Yes, you read that correctly. In the NCAA’s official record book, the Knights are listed alongside Alabama as champs.
How, do you ask? Well the NCAA not only lists the team that won the College Football Playoff as the titleholder, but also any other team that finished atop the various final polls and computer rankings in the country, which almost always vote for the playoff winner.
Last year, one computer system decided to go literally “against the Tide” — Colley-Matrix voted for UCF. This isn’t the first time Colley has done this, but this is the first time people have really paid attention to it.
If you’re wondering why the NCAA does things this way, it’s because it doesn’t control the FBS playoff format like it does at the FCS, Division II or Division III levels.
So it simply places all the teams that are No. 1 in each of the rankings in the record books, and now UCF can truly call themselves national champions.
Other schools have attempted to do this in the past, with the most recent example being Texas A&M, which decided to give itself two more national titles in 1919 and 1927.
Back then, there were even more polls and rankings than today so multiple schools could claim championships. Based on rulings from the National Championship Foundation, the Billingsley Report and the Sagarin Ratings, the Aggies technically got two more national championships.
Woo hoo. Congrats, Aggies fans, you have titles from almost a century ago that nobody cares about.
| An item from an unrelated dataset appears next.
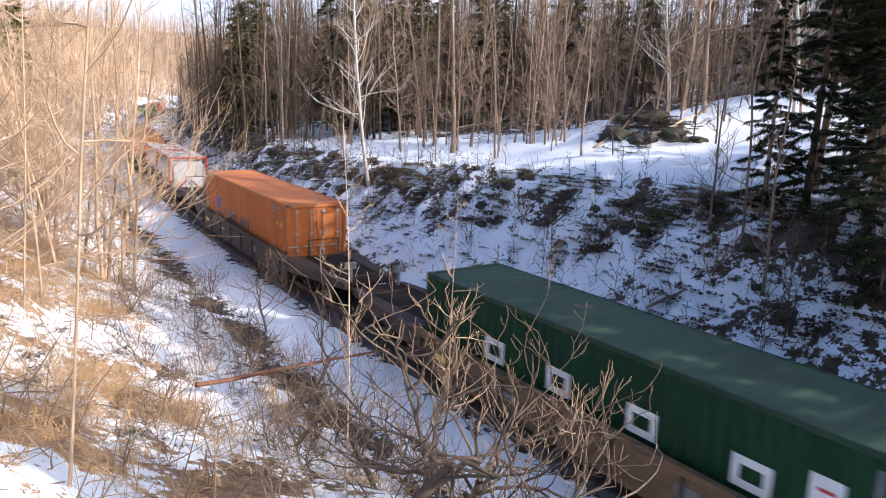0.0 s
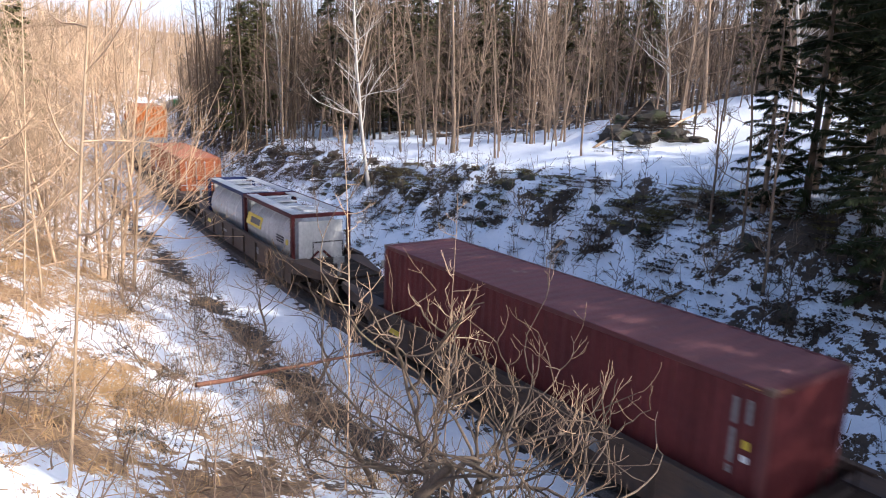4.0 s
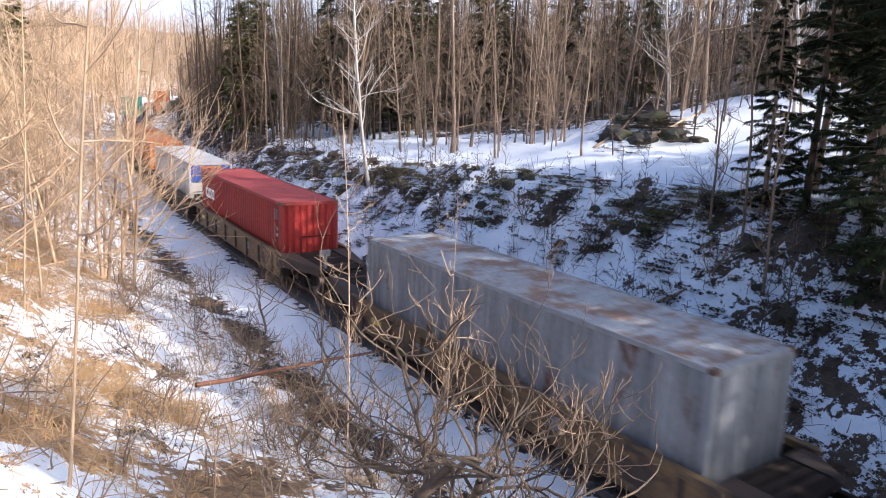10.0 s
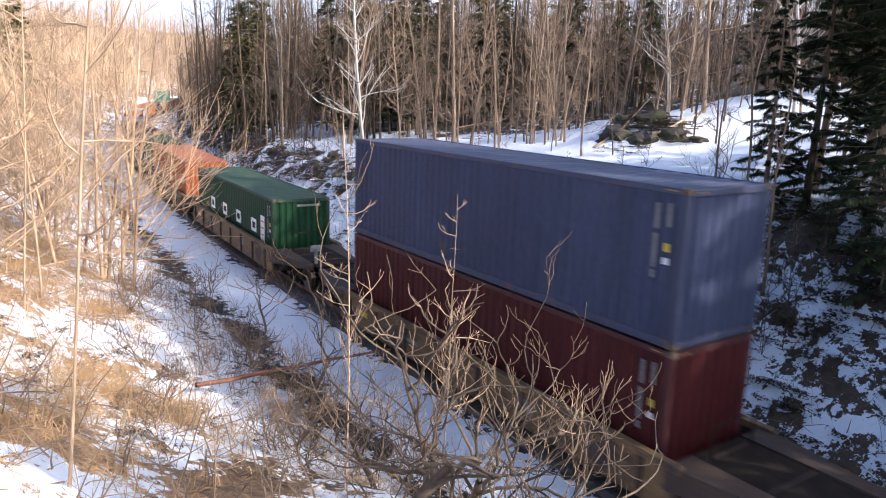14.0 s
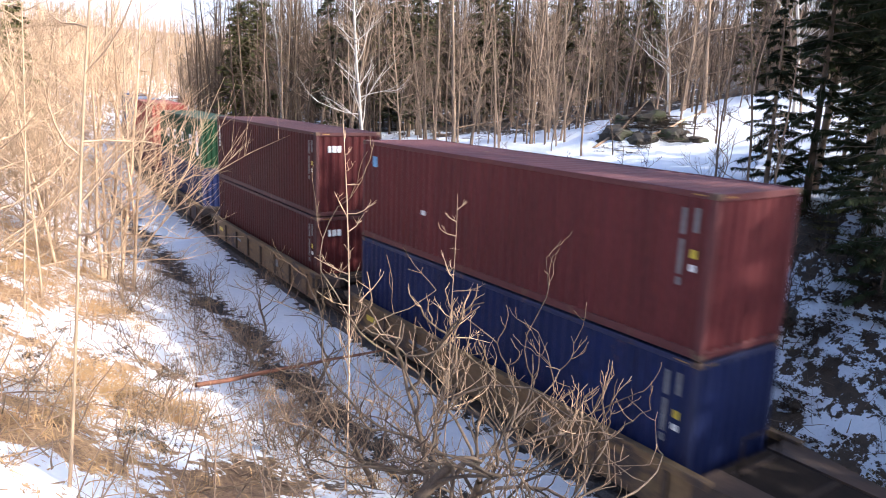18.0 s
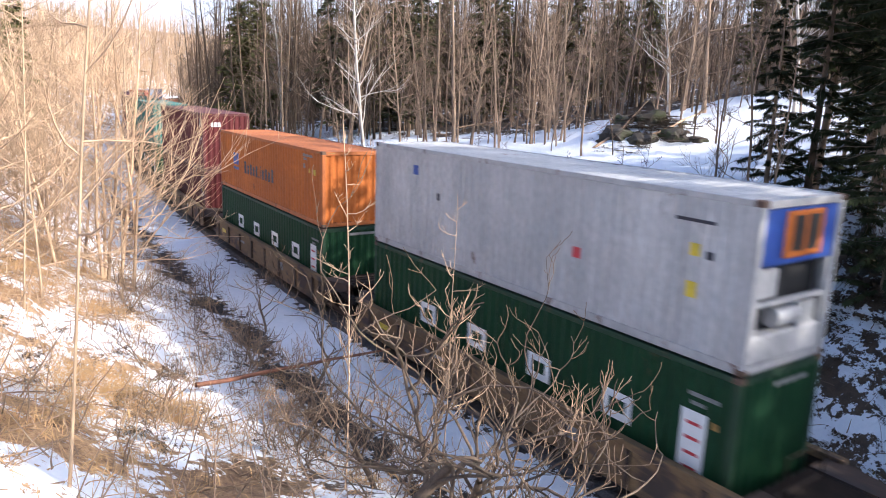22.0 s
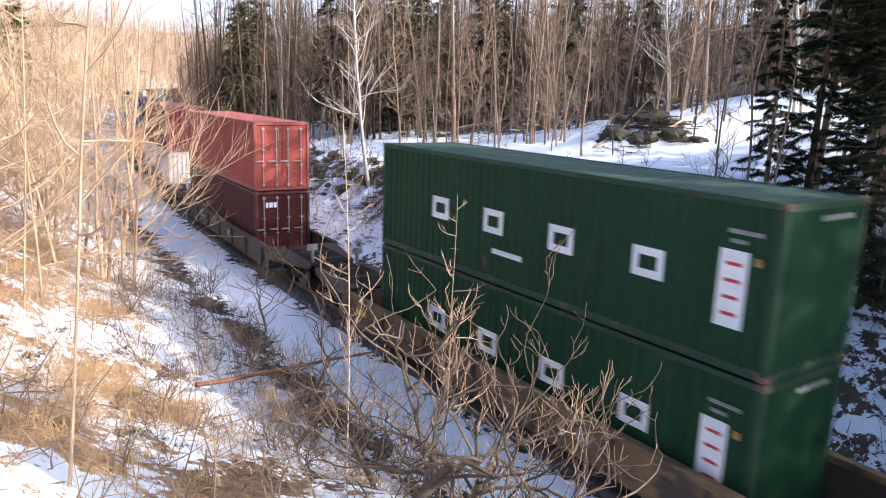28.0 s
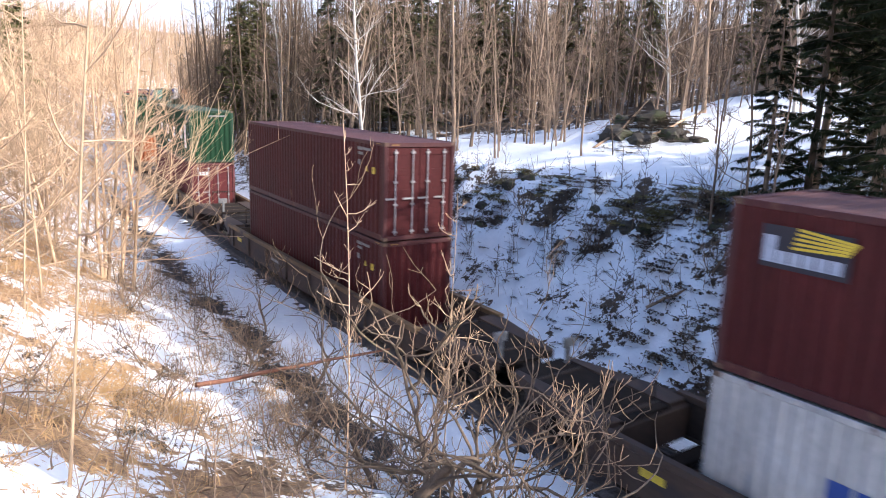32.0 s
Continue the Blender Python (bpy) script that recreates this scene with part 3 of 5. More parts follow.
def tank_container(frame_colour, label, sign=False):
    c = tagged(new("tank_container"), label, "container", group="containers on the train")
    L, H, P = 6.058, 2.591, paint(frame_colour)

    def shell():
        bm = bmesh.new()
        add_cyl(bm, (-2.62, 0, 0), (2.62, 0, 0), 1.17, 32)
        add_cyl(bm, (2.62, 0, 0), (2.9, 0, 0), 1.17, 32, 0.7)
        add_cyl(bm, (-2.9, 0, 0), (-2.62, 0, 0), 0.7, 32, 1.17)
        return bm
    tank = cached("tank", 1, shell, TANK_SHELL, c, pose(0, 0, 1.33), smooth=False)
    for x in (-1.6, 0, 1.6):
        cached("tank_band", 1, lambda: add_cyl(bmesh.new(), (-0.03, 0, 0), (0.03, 0, 0), 1.178, 32), ALU, tank, pose(x, 0, 0))
    if sign:
        for x, z, w, h, m in ((1.7, 0.28, 1.9, 0.50, YELLOW_MARK), (1.5, 0.28, 1.25, 0.26, DARK_MARK), (-1.6, 0.2, 0.8, 0.05, DARK_MARK), (-1.6, 0.1, 0.8, 0.05, DARK_MARK), (-1.6, 0.0, 0.7, 0.05, DARK_MARK), (-2.4, 0.1, 0.2, 0.2, YELLOW_MARK)):
            y = math.sqrt(1.185 ** 2 - z * z) + (0.004 if m == DARK_MARK else 0)
            cached("sign_panel" if m == YELLOW_MARK else "text_bar", (w, h), lambda: boxes((-w / 2, w / 2, -0.04, 0, -h / 2, h / 2)), m, tank, pose(x, y, z, math.degrees(math.asin(z / 1.185)), 0, 0) @ pose(0, 0.012, 0))
    for sx in (1, -1):
        for sy in (1, -1):
            cached("corner_post", ("tank", sx, sy), lambda: boxes((-0.08, 0.08, -0.07, 0.07, 0, H), bevel=0.012), P, c, pose(sx * (L / 2 - 0.08), sy * (CW / 2 - 0.07), 0))
            cached("diagonal_brace", (sx, sy), lambda: add_cyl(bmesh.new(), (0, 0, 0.15), (0, -sy * 1.0, 1.1), 0.05, 6), P, c, pose(sx * (L / 2 - 0.08), sy * (CW / 2 - 0.12), 0))
        for z in (0.0, H - 0.14):
            cached("end_rail", "tank", lambda: boxes((-0.06, 0.06, -CW / 2 + 0.14, CW / 2 - 0.14, 0.0, 0.14), bevel=0.01), P, c, pose(sx * (L / 2 - 0.08), 0, z))
        cached("end_plate", "tank", lambda: boxes((-0.02, 0.02, -0.9, 0.9, 0.3, H - 0.3), bevel=0.01), paint("white"), c, pose(sx * (L / 2 - 0.12), 0, 0))
    for sy in (1, -1):
        for z in (0.0, H - 0.14):
            cached("side_rail", "tank", lambda: boxes((-L / 2 + 0.16, L / 2 - 0.16, -0.05, 0.05, 0.0, 0.13), bevel=0.01), P, c, pose(0, sy * (CW / 2 - 0.05), z))
        cached("walkway", "tank", lambda: boxes((-2.85, 2.85, -0.22, 0.22, 0, 0.035)), ALU, c, pose(0, sy * 0.88, H - 0.04))
    for x in (-2.2, -0.9, 0.5, 1.9):
        cached("cross_walk", "tank", lambda: boxes((-0.09, 0.09, -0.65, 0.65, 0, 0.03)), ALU, c, pose(x, 0, H - 0.045))
    for x in (-1.5, 0.9):
        cached("hatch", "tank", lambda: boxes((-0.35, 0.35, -0.3, 0.3, 0, 0.06), bevel=0.01), GALV, c, pose(x, 0, 1.33 + 1.165))
    return c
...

After last season’s publication, the Knights naturally celebrated on Twitter and helped reignite the debate over if UCF should’ve been in the playoff over Alabama, which managed to squeak into the fourth and final spot despite not winning the Southeastern Conference or even the SEC West. I think that argument would’ve been stronger if the Tide hadn’t won the playoff.
However, one argument has been settled now — UCF is a national champion. In January, the Knights’ claim was cute and maybe a little over the top, but it worked. They’re now in the record books alongside Alabama, which may frustrate Tide fans, but there’s nothing they can do about it.
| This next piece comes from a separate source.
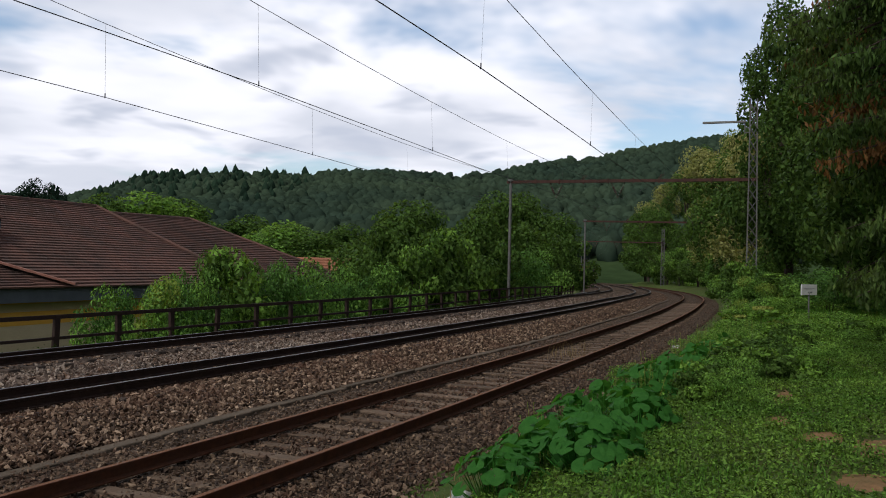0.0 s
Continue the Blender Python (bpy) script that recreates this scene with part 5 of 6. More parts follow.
# flat canopy in front with a sign board
can = thing("entrance_canopy", "slate grey flat entrance canopy with a dark green sign board", "canopy")
bm = bmesh.new()
box(bm, -35.5, 25.5, -0.9, -29.0, 33.0, 0.25)
bmesh.ops.bevel(bm, geom=list(bm.edges), offset=0.05, segments=1, affect="EDGES")
part("roof", bm, M["fascia"], can)
for x, y in ((-35.0, 26.0), (-29.5, 26.0), (-35.0, 32), (-29.5, 32)):
    bm = bmesh.new()
    bar(bm, (x, y, GZ), (x, y, -0.9), 0.09, 8)
    part("post", bm, M["mast"], can)
bm = bmesh.new()
box(bm, -35.2, 25.40, -0.75, -32.4, 25.48, 0.1)
sb = part("sign_board", bm, surface("dark green sign", (0.02, 0.07, 0.045), (0.025, 0.08, 0.05), 3, 0.5, 0, 0, 30), can)
bm = bmesh.new()
for k in range(6):
    box(bm, -34.9 + 0.38 * k, 25.385, -0.5, -34.66 + 0.38 * k, 25.395, -0.15)
part("lettering_bars", bm, M["white_paint"], sb)


def simple_house(label, x, y, rz, w, d, zb, zt, zr, wallm, roofm, wins=3):
    h = thing("house", label, "house", pose(x, y, 0, 0, 0, rz))
    bm = bmesh.new()
    prism(bm, [(-d / 2, zb), (d / 2, zb), (d / 2, zt), (0, zr - 0.1), (-d / 2, zt)], -w / 2, w / 2)
    part("wall", bm, wallm, h)
    for sg in (-1, 1):
        tiled_plane("roof", (-w / 2 - 0.5, sg * (d / 2 + 0.5), zt - 0.35), (w / 2 + 0.5, sg * (d / 2 + 0.5), zt - 0.35), (w / 2 + 0.5, 0, zr), (-w / 2 - 0.5, 0, zr), roofm, h, 0.5)
        for k in range(wins):
            xx = -w / 2 + w * (k + 0.5) / wins
            bm = bmesh.new()
            box(bm, xx - 0.5, sg * d / 2 - 0.05, zt - 1.9, xx + 0.5, sg * d / 2 + 0.05, zt - 0.6)
            part("window", bm, M["dark_glass"], h)
        bm = bmesh.new()
        box(bm, sg * w / 2 - 0.05, -0.6, zt - 1.5, sg * w / 2 + 0.05, 0.6, zt - 0.2)
        part("window", bm, M["dark_glass"], h)
    return h


pink = surface("pale salmon roof tile", (0.45, 0.20, 0.14), (0.38, 0.17, 0.12), 1, 0.85, 0, 0.2, 12)
simple_house("low house with bright orange tile roof behind the bushes", -9.6, 74.5, 15, 7.5, 7, -3.5, 0.6, 2.45, M["cream_wall"], M["roof_orange"])
simple_house("cream house with salmon tile roof among trees", -136, -64, 60, 15, 10, -2, 1.6, 5.6, M["cream_wall"], pink)
simple_house("white gabled house with dark roof among trees", -117, -29, 35, 9, 8, -3, 2.2, 5.8, M["white_paint"], M["roof_tile"])
simple_house("pale distant house with grey roof", -128, -48, 20, 9, 8, -3, 1.6, 4.2, M["white_paint"], M["roof_tile"])
simple_house("pale house with brown roof between trees", -95, -50, 70, 9, 8, -3, 0.5, 3.2, M["cream_wall"], M["roof_tile"])

# factory beyond the curve
fac = thing("factory_hall", "grey factory gable beside a long brick-red hall", "factory", pose(-94.3, -161.9, 0, 0, 0, 59.8))
metal = surface("pale grey sheet cladding", (0.56, 0.56, 0.56), (0.48, 0.48, 0.49), 0.5, 0.6, 0, 0.1, 8, stretch=(4, 4, 0.3))
brick = surface("red brick", (0.27, 0.115, 0.08), (0.21, 0.09, 0.066), 0.4, 0.85, 0, 0.2, 6, (0.10, 0.06, 0.05), 0.08, 0.5)
bm = bmesh.new()
prism(bm, [(-10, -4), (10, -4), (10, 12.8), (0, 17.2), (-10, 12.8)], -25, 0)
part("gable_hall", bm, metal, fac)
bm = bmesh.new()
prism(bm, [(-10.7, 12.55), (0, 17.25), (10.7, 12.55), (10.7, 12.95), (0, 17.7), (-10.7, 12.95)], -25.3, 0.4)
part("gable_roof", bm, M["fascia"], fac)
br = thing("brick_factory", "long brick-red factory front behind bushes", "factory", pose(-123.2, -165.9, 0, 0, 0, -51.2))
bm = bmesh.new()
box(bm, -22, -8, -4, 30, 8, 13.2)
part("wall", bm, brick, br)
for k in range(9):
    bm = bmesh.new()
    box(bm, -23 + 5.5 * k, -8.1, 4.5, -20.6 + 5.5 * k, -7.95, 8.2)
    part("window", bm, M["dark_glass"], br)
    bm = bmesh.new()
    box(bm, -23 + 5.5 * k, 7.95, 4.5, -20.6 + 5.5 * k, 8.1, 8.2)
    part("window", bm, M["dark_glass"], br)
ch = thing("chimney", "square brick chimney above the trees", "chimney", pose(-93.2, -176.6, 0))
bm = bmesh.new()
box(bm, -0.55, -0.55, -4, 0.55, 0.55, 20.2)
part("shaft", bm, brick, ch)
bm = bmesh.new()
box(bm, -0.62, -0.62, 20.2, 0.62, 0.62, 20.5)
part("cap", bm, M["beam"], ch)

# ================= car park below the embankment =================
bm = bmesh.new()
lot = [(-31, 12), (-40.5, 20.5), (-45.5, 23.0), (-60, 29), (-66, 40), (-64, 50), (-46, 36), (-38, 33), (-28, 30), (-24, 20)]
prism_v = [[bm.verts.new((x, y, z)) for x, y in lot] for z in (-3.6, -3.28)]
bm.faces.new(prism_v[1])
for i in range(len(lot)):
    j = (i + 1) % len(lot)
    bm.faces.new((prism_v[0][i], prism_v[0][j], prism_v[1][j], prism_v[1][i]))
tagged(new("car_park", done("car_park", bm, M["asphalt"])), "pale grey asphalt car park below the embankment", "car park", kind="structure")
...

To rub more salt in Alabama’s small but annoying wound, a UCF alum named Chad Barr planned a surprise for the Tide when it played Louisville in Orlando on Saturday. Barr, who has his own law office, hired a pilot to fly a banner saying “UCF ’17 CO-NAT’L CHAMPS 13-0 CHADBARRLAW” for two hours before the game’s kickoff.
Perhaps it’s appropriate for a lawyer to have the final say on the matter, because thanks to that computer’s “opinion,” UCF’s championship is officially in the books. And that’s a nice, fun story for a sport that is in desperate need of one.